### DIRECTIVE:
Print the listing in its entirety and exactly, leaving out images.
◆ ◆ ◆
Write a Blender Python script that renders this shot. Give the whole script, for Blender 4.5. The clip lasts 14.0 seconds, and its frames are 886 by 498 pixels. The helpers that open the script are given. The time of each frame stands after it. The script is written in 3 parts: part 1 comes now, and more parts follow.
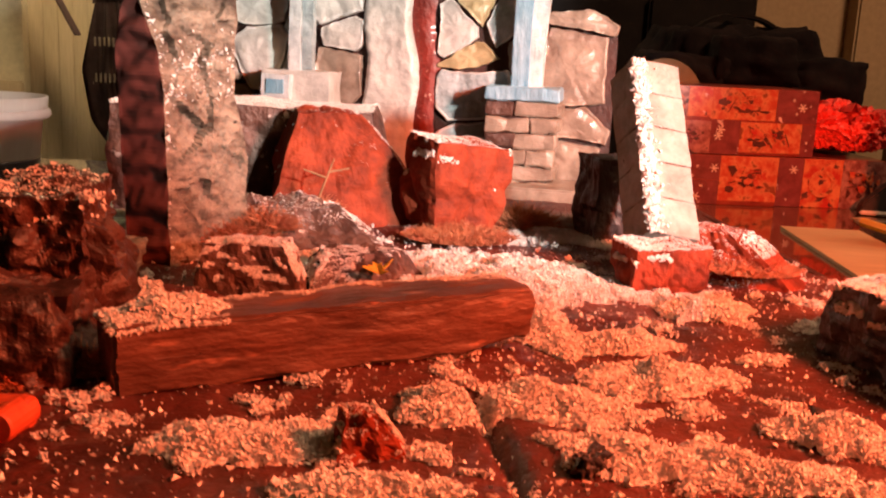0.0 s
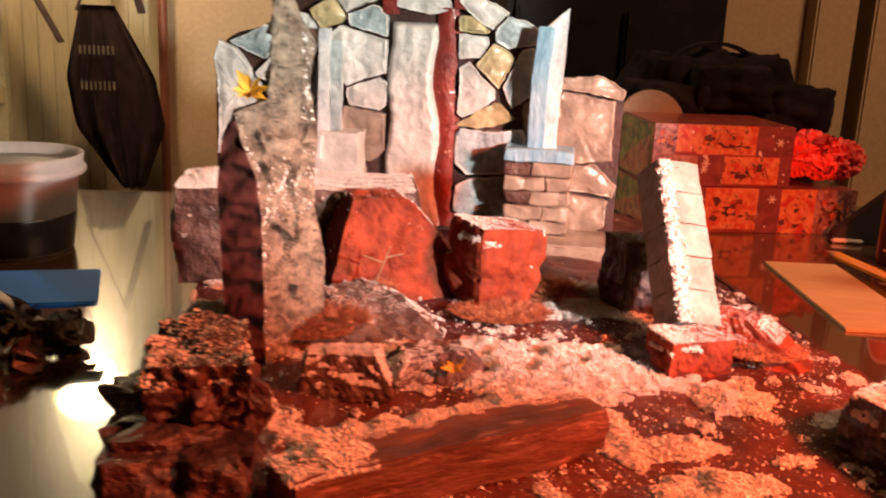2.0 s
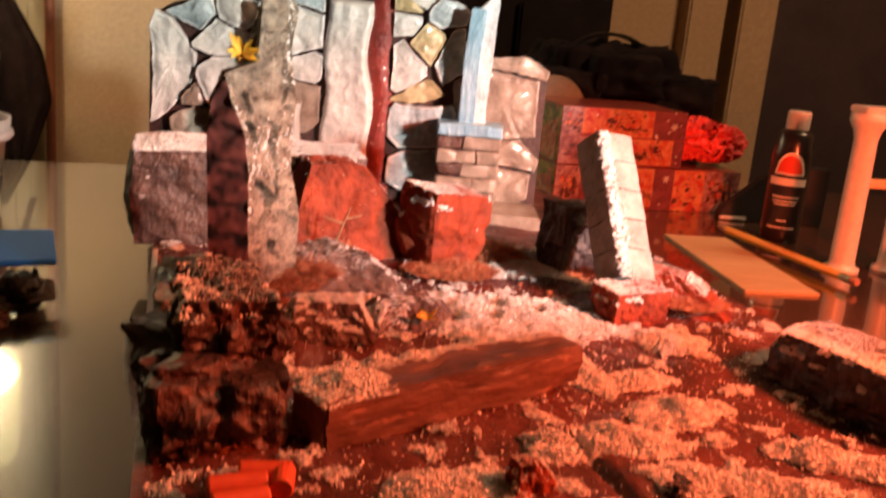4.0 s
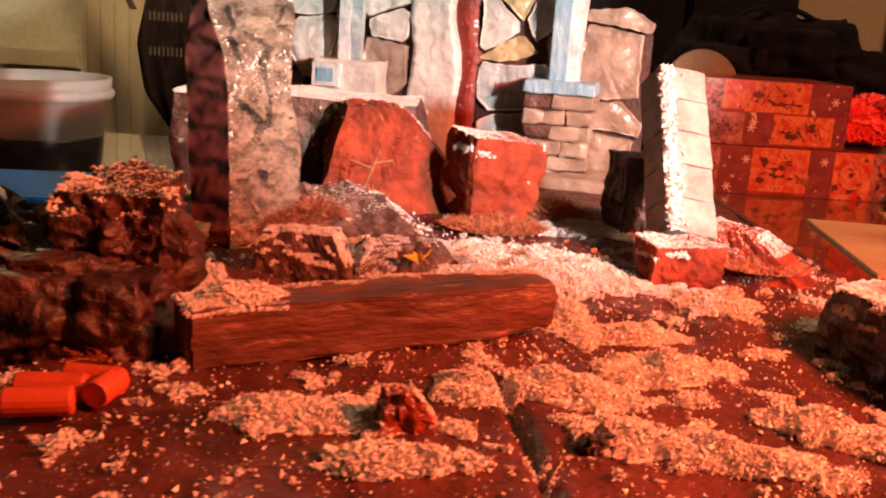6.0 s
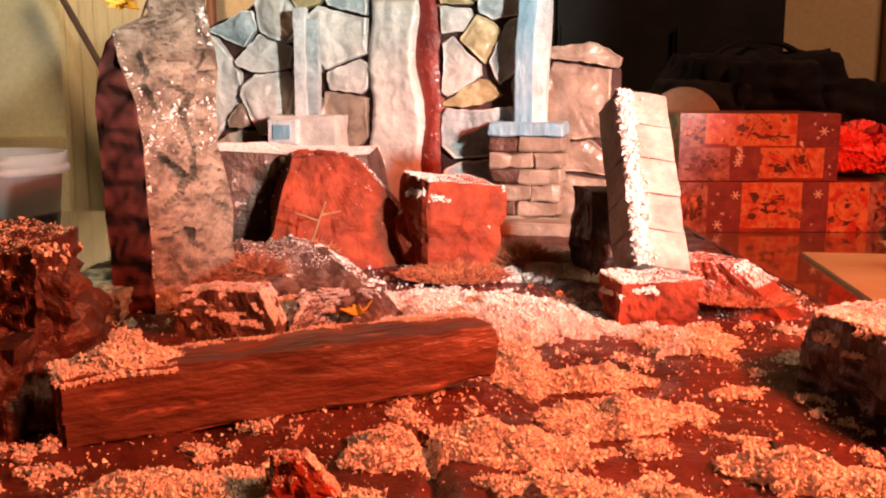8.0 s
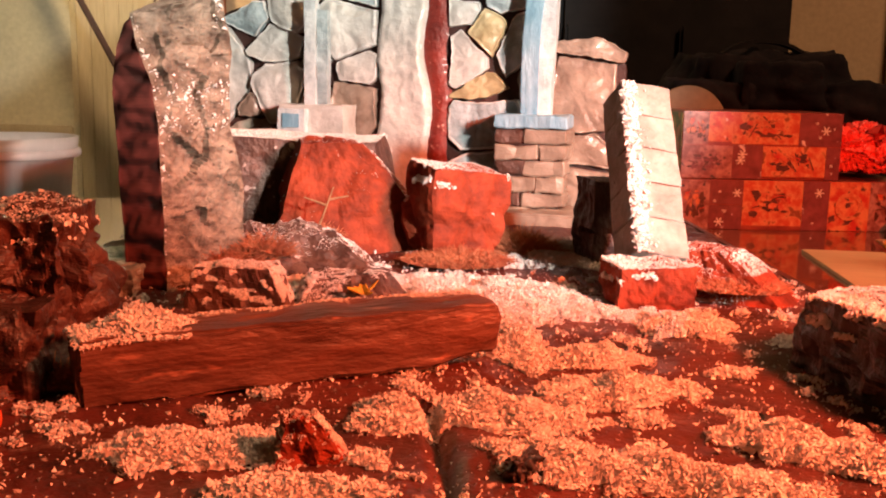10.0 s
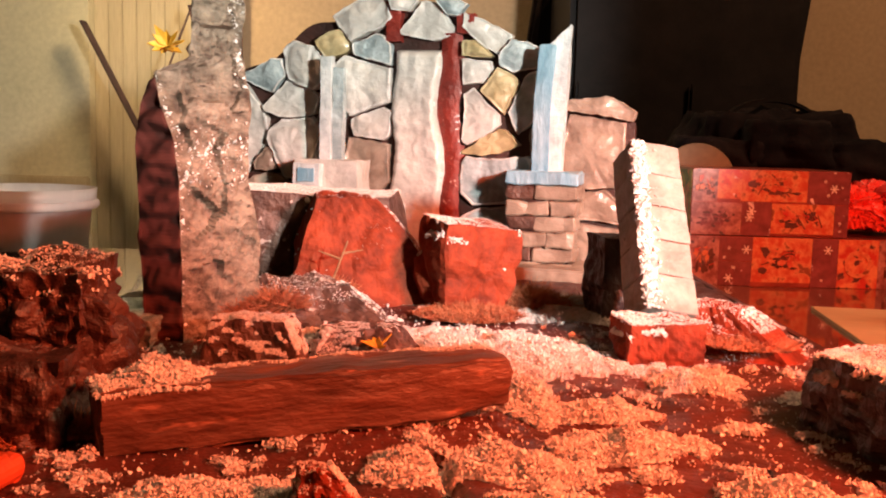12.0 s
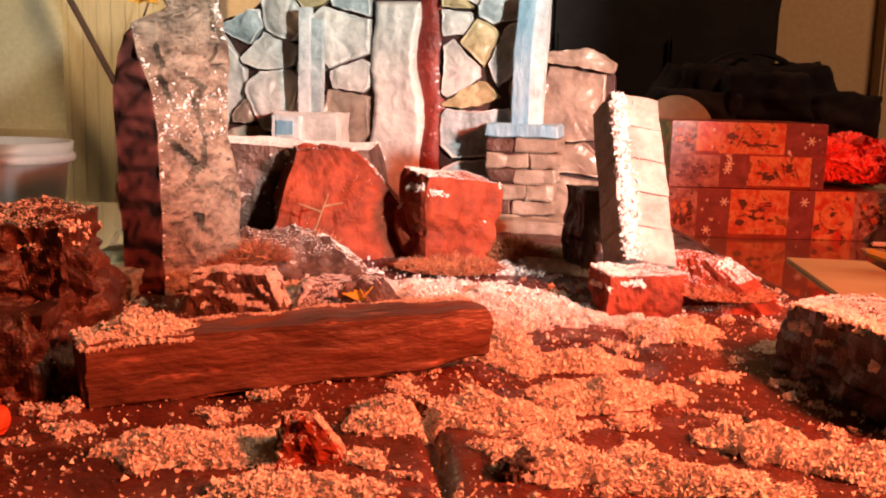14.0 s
◆ ◆ ◆
### FULL SOLUTION:
Write a Blender Python script that renders this shot. Give the whole script, for Blender 4.5. The clip lasts 14.0 seconds, and its frames are 886 by 498 pixels. The helpers that open the script are given. The time of each frame stands after it. The script is written in 3 parts: part 1 comes now, and more parts follow.
0.0 s
2.0 s
4.0 s
6.0 s
8.0 s
10.0 s
12.0 s
14.0 s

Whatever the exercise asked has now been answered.